Le FBI reconnaît des "erreurs scientifiques" dans près de 300 affaires judiciaires
Le département de la Justice américain et la police fédérale ont reconnu que leurs experts scientifiques avaient remis des rapports erronés depuis des décennies.
Le département de la Justice américain et le FBI ont reconnu des erreurs scientifiques dans près de 300 affaires judiciaires, dans un communiqué publié dimanche 19 avril. La police fédérale confirme ainsi les conclusions de l'Association nationale des avocats de la défense criminelle (NACDL) et de l'organisation judiciaire Innocence Project, chargée d'innocenter des personnes condamnées à tort. Ces deux organisations ont mis en cause les méthodes des scientifiques formés par le FBI. Elles mènent actuellement une longue enquête, lancée en 2012 avec le soutien du FBI (en anglais), sur plus de 2 000 affaires jugées entre les années 1970 et 1999.
Mais quelles sont exactement les fautes reprochées au FBI ?
Des erreurs d'analyses au microscope
Dans son communiqué, le département de la Justice admet l'existence d'"erreurs de scientifiques du FBI dans l'analyse de cheveux au microscope ou de rapports de laboratoires". Dans de nombreuses affaires criminelles, les experts fédéraux ont en effet identifié les suspects en comparant leurs cheveux avec ceux retrouvés sur la scène du crime, rapporte le Washington Post (en anglais). Une méthode imprécise, vivement critiquée dans le rapport d'Innocence Project, qui doit être rendu public lundi 20 avril.
"Le recours à l'analyse de cheveux au microscope par le FBI pour incriminer des accusés, durant une trentaine d'années, est un désastre total", a ainsi estimé Peter Neufeld, co-fondateur d'Innocence Project. La police fédérale "emploie désormais les analyses ADN mitochondrial (transmis par la mère) des cheveux en plus des analyses au microscope", afin d'éviter toute erreur, a-t-elle toutefois précisé dans son communiqué.

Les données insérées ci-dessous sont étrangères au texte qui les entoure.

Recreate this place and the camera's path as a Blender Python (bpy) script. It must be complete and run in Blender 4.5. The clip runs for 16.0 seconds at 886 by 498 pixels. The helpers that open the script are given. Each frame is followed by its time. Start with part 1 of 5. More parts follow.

Des témoignages erronés de la part des experts scientifiques
Non seulement les preuves apportées par le FBI étaient parfois fausses, mais des experts de la police fédérale ont livré des témoignages erronés lorsqu'ils étaient appelés à la barre. Selon le rapport d'Innocence Project, 26 sur 28 scientifiques fédéraux ont "exagéré" leurs résultats de façon à avantager les procureurs, entre les années 1970 et 1999. Sur les 268 affaires étudiées jusqu'ici, 257 reposent en partie sur des témoignages imprécis ou faux, soit 95% des procès affectés, souligne le Washington Post.
Alors que l'exactitude des analyses judiciaires n'a jamais été formellement prouvée, comme le rappelle le quotidien américain dans un dossier (en anglais), les enquêteurs ont souvent présenté leurs conclusions comme sûres à 100 %. Ils auraient appuyé leurs conclusions sur des statistiques incomplètes ou erronées, tirées de leurs analyses.
"Il est capital que le FBI identifie et s'occupe des éléments qui ont permis à ce problème d'envergure de se produire et de se poursuivre pendant plus d'une décennie", ont écrit des membres du Congrès dans une lettre au directeur du Bureau, le 27 mars dernier. D'autant que les experts dont le travail est actuellement remis en question ont formé entre 500 et 1 000 scientifiques locaux, selon le Washington Post.
Des condamnations à mort qui pourraient être remises en cause
Les erreurs du FBI sont d'autant plus problématiques que, dans 32 cas, le verdict du procès était la condamnation à mort. Selon le Washington Post, 14 de ces prisonniers ont déjà été exécutés ou sont décédés en prison. Ces verdicts ne reposaient toutefois pas uniquement sur les preuves du FBI.
Les avocats de la défense et les procureurs de 46 Etats doivent néanmoins être notifiés, pour déterminer si les erreurs de la police fédérale sont suffisantes pour permettre aux détenus de faire appel. En juillet 2013, 27 condamnations à mort avaient déjà été réexaminées par le FBI, après un premier bilan d'Innocence Project et de la NACDL, rappelle le Daily Mail (en anglais).
Le département de la Justice a promis de faire en sorte que "les accusés concernés soient mis au courant des erreurs passées et que justice soit faite dans chacun des cas", dans son communiqué. Il a en outre affirmé qu'il s'assurerait "de l'exactitude des futures analyses de cheveux, ainsi que de l'application de la plus grande rigueur dans les analyses criminelles".